Thursday, August 24, 2023

Transcripts for the 21st Century

When I start a new academic job, I need to prove that I actually have a PhD. I have to log in my MIT alumni page, pay my $10 and they email my graduate transcript to whomever, all to verify that one bit of information. Why don't I just have a digitally signed certificate I can just hand over?

Our CS department spends an inordinate amount of time looking through transcripts of accepted Masters students to determine if they the right prerequisites for various classes. Great if could automate this process but the transcript come in PDF or JPEG and don't have a standardized format, especially from foreign countries. Also a course name does not give enough information to know what it covers. 

The Chronicle of Higher Education did a forum on The Transcript of the Future, and maybe some solutions to these problems on the horizon. Here are three potential future trends and an elephant in the room.


Since I went to school, transcripts have moved from paper to PDF. PDFs work for humans to look at, but don't work well to feed into computers to allow for better analysis. Transcripts should move to a structure format, perhaps JSON, to make them readable to machines. It's easy to go from JSON to PDF but less easy in the other direction. 

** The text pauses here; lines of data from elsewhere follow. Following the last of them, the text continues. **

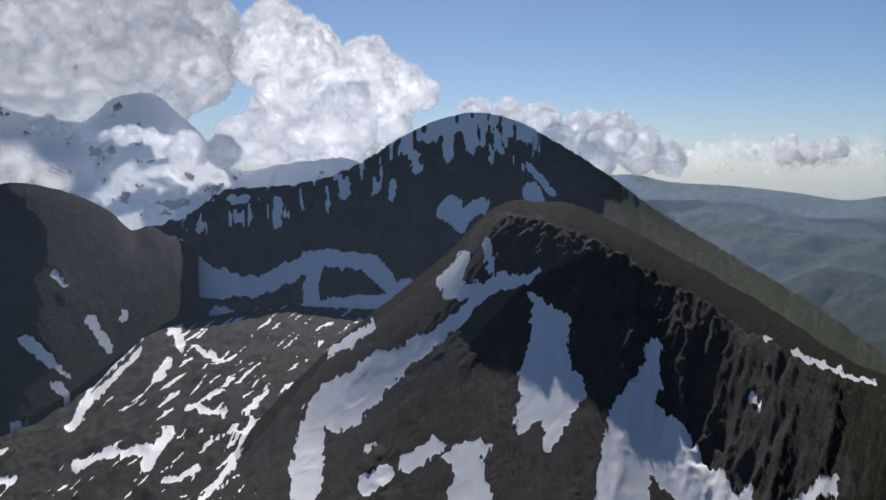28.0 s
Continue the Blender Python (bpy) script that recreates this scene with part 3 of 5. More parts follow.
SNOW_COULOIR = [(188.3, -1.09, 185.2, -2.87, 0.21, 0.62), (185.2, -2.87, 182.7, -4.21, 0.76, 0.69), (182.7, -4.21, 181.1, -6.28, 0.83, 0.76), (181.1, -6.28, 179.5, -9.08, 0.69, 0.48),
    (179.5, -9.08, 177.8, -11.20, 0.48, 0.31), (177.8, -11.20, 175.4, -13.36, 0.31, 0.28), (175.4, -13.36, 174.3, -14.95, 0.31, 0.14), (172.1, -16.57, 169.4, -18.86, 0.21, 0.21),
    (156.7, -2.77, 155.9, -4.91, 0.24, 0.14), (143.1, -7.81, 143.3, -9.89, 0.34, 0.14), (146.3, -8.55, 142.7, -12.39, 0.21, 0.34), (156.8, -11.97, 156.9, -12.52, 0.21, 0.17),
    (158.0, -8.96, 157.9, -10.04, 0.17, 0.14)]
SNOW_SPOTS = [(171.8, -5.24, 171.8, -5.28, 0.31, 0.31), (174.3, -4.37, 175.5, -5.97, 0.41, 0.41), (175.4, -4.38, 176.1, -4.91, 0.24, 0.24), (173.8, -6.68, 174.5, -7.39, 0.21, 0.34),
    (174.5, -7.39, 174.6, -9.16, 0.41, 0.28), (177.6, -4.56, 178.8, -6.65, 0.41, 0.48), (179.3, -4.74, 180.3, -5.95, 0.24, 0.24), (177.4, -7.19, 178.0, -8.76, 0.31, 0.28),
    (170.7, -7.75, 170.7, -7.82, 0.24, 0.24), (173.1, -12.71, 173.1, -12.78, 0.21, 0.21), (178.8, 1.33, 180.1, 0.43, 0.28, 0.41), (182.3, 1.22, 184.5, 0.98, 0.34, 0.28),
    (184.9, 0.14, 184.9, 0.10, 0.28, 0.28), (183.8, -0.67, 184.1, -2.53, 0.28, 0.31), (185.2, -0.53, 186.3, -1.55, 0.21, 0.21), (185.8, 0.61, 187.3, -0.09, 0.14, 0.10)]
SNOW_CONE = [(186.5, -2.82, 188.7, -2.13, 0.34, 0.41), (188.7, -2.13, 191.2, -1.80, 0.48, 0.34), (190.5, -2.33, 191.4, -3.61, 0.41, 0.41), (181.3, -6.50, 184.2, -4.77, 0.34, 0.21),
    (184.3, -4.05, 187.2, -3.55, 0.17, 0.17), (186.4, -6.26, 188.1, -5.02, 0.48, 0.34), (184.6, -6.95, 186.4, -6.26, 0.28, 0.34), (182.3, -8.69, 186.4, -6.99, 0.24, 0.21),
    (179.8, -10.39, 182.0, -9.04, 0.21, 0.34), (189.4, -3.95, 191.2, -3.25, 0.28, 0.21), (191.2, -5.79, 191.6, -7.43, 0.28, 0.34), (191.5, -7.43, 191.2, -9.24, 0.34, 0.21),
    (188.2, -6.95, 189.1, -7.76, 0.17, 0.21), (189.7, -6.86, 190.8, -7.42, 0.34, 0.28)]
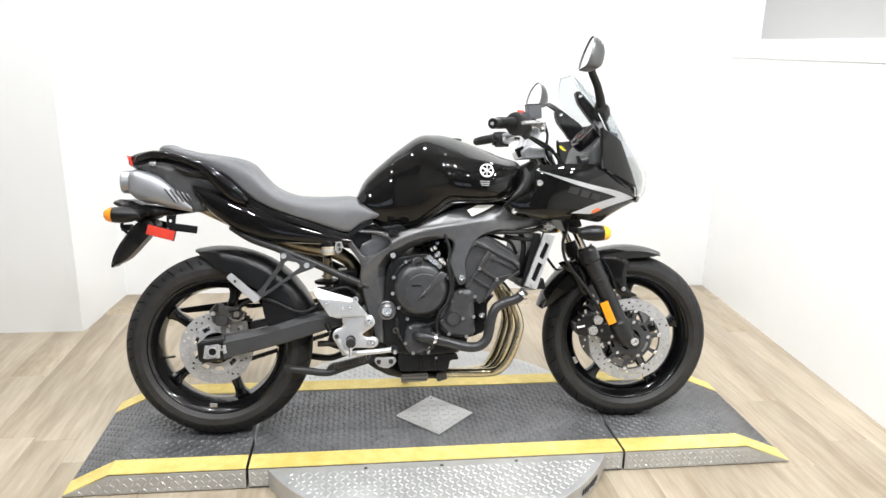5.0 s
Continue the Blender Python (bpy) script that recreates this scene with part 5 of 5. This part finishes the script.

To make this work you need a standards so each university's transcript doesn't use a different format. Some standards are in the works but this doesn't seem quite settled yet, as best I can figure out from Internet searching.


Once you go digital you can add much more information. You can add a syllabus, the topics a course covers, not just its title. You can add competencies, credentials, certificates, projects and skills achieved. You can add student's activities such as internships, athletics, clubs, leadership roles. You can give grad schools and companies a much fuller picture of a student beyond the grades.

The more stuff we stick into a transcript, the more standards you need to make sense of it. 


Who owns the transcript? Right now it is the university, that's why I have to pay $10 for MIT to send it out. But why not in some common database, or on a blockchain, or a file owned by an individual with all the proper technology so it can't be forged. There are privacy and security issues that we would need to figure out. You don't want a student to lose access to a transcript because they lost a password, the way many have lost cryptocurrency. 

Artificial Intelligence

If we do have access to standardized digital transcripts, there will be the temptation to outsource to AI decision making related to them, such as job interviews (already happening) and grad admissions. We can use AI responsibly to help in the process but we need to remember that all these students are individuals and we need people to judge the people behind them.